The U.S. Treasury Department, on average, has achieved "slightly better" returns from negotiating warrant repurchases with financial firms, as opposed to selling warrants, the department's chief investment officer told lawmakers Tuesday.

David Miller, who heads the Troubled Asset Relief Program's investment strategies, said in measuring the value Treasury receives from warrant repurchases and auctions--the department looks at "implied volatility." The higher the volatility of a transaction, the greater the value received.

"Comparing implied volatilities suggests that Treasury received better pricing in its negotiated transactions than it received in the warrant auctions," Miller said.

On warrant negotiations, Treasury received an average implied volatility of 35%; while the auctions handed Treasury an average implied volatility of 33%.

Miller's testimony before a subcommittee of the House Financial Services Committee comes after an audit of TARP was released Tuesday morning by Neil Barofsky, the special inspector general for TARP. Barofsky's report warned that Treasury's program to negotiate and sell billions of dollars of warrants received from banks that got government aid could favor some financial firms over others.

At issue is a lack of detailed documentation regarding what information is shared with banks who are attempting to repurchase their warrants. According to the report, Treasury's estimated market value and the price the department was willing to accept on warrant repurchases was provided to some banks, while other banks received no guidance.

Linus Wilson, a University of Louisiana at Lafayette finance professor who has been closely following the government's warrant auctions, testified at the hearing as well. While Wilson primarily testified about Treasury's efforts to recoup taxpayer dollars, he said via email the audit report "raises some interesting issues about Treasury personnel feeding banks their minimum acceptable bids."

"If I told my students, that $1.2 million was the answer to question one on the test; then they would answer $1.2 million," he said. "That would not be ethical and, in the U.S. Treasury's case, that can cost taxpayers hundreds of millions of dollars on a single transaction."

It's unfair for one bank to receive a better deal over another, Wilson said, adding that a general rule should be in place mandating Treasury officials refrain from discussing prices with bidders.

Answering lawmaker questions related to the topic, Miller said each firm's warrant negotiation proceedings must be handled differently because firms' circumstances are unique.

Barofsky's report said Treasury needs to increase the transparency of its warrants negotiations to avoid being criticized--"fairly or unfairly"--that it is favoring some institutions over others.

Despite the concerns about transparency raised by Barofsky, Treasury officials have been able to drive a hard bargain with some firms, particularly major banks such as Goldman Sachs Group Inc. (GS) and Morgan Stanley (MS), rejecting bids that were in line with, or above, internal and external estimates.

As of May 5, Treasury has received about $6 billion from warrant repurchases and auctions, Miller said. That's in addition to $2.6 million Treasury received from preferred stock repurchases by six privately held banks.
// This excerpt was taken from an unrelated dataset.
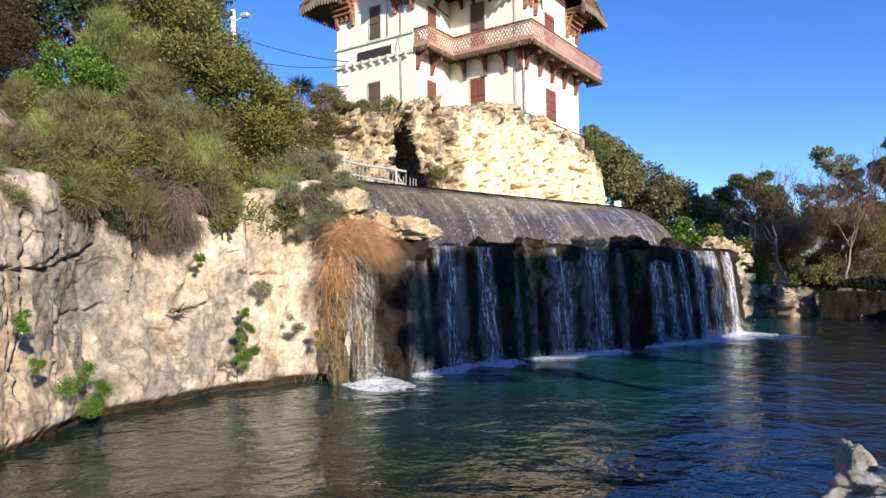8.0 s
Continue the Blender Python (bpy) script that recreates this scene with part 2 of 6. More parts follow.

On Treasury's effort to leverage more dollars from larger firms, Miller pointed out the larger firms--all of whom have since repaid their TARP aid--received the bulk of bailout funds. Still, he said Treasury treats all banks the same--despite it being harder for his team to determine the value of warrants from the roughly 655 remaining smaller firms.

When all is said and done, Treasury's goal remains: to monetize its warrant holdings as soon as possible in a "prudent and sensibly" manner.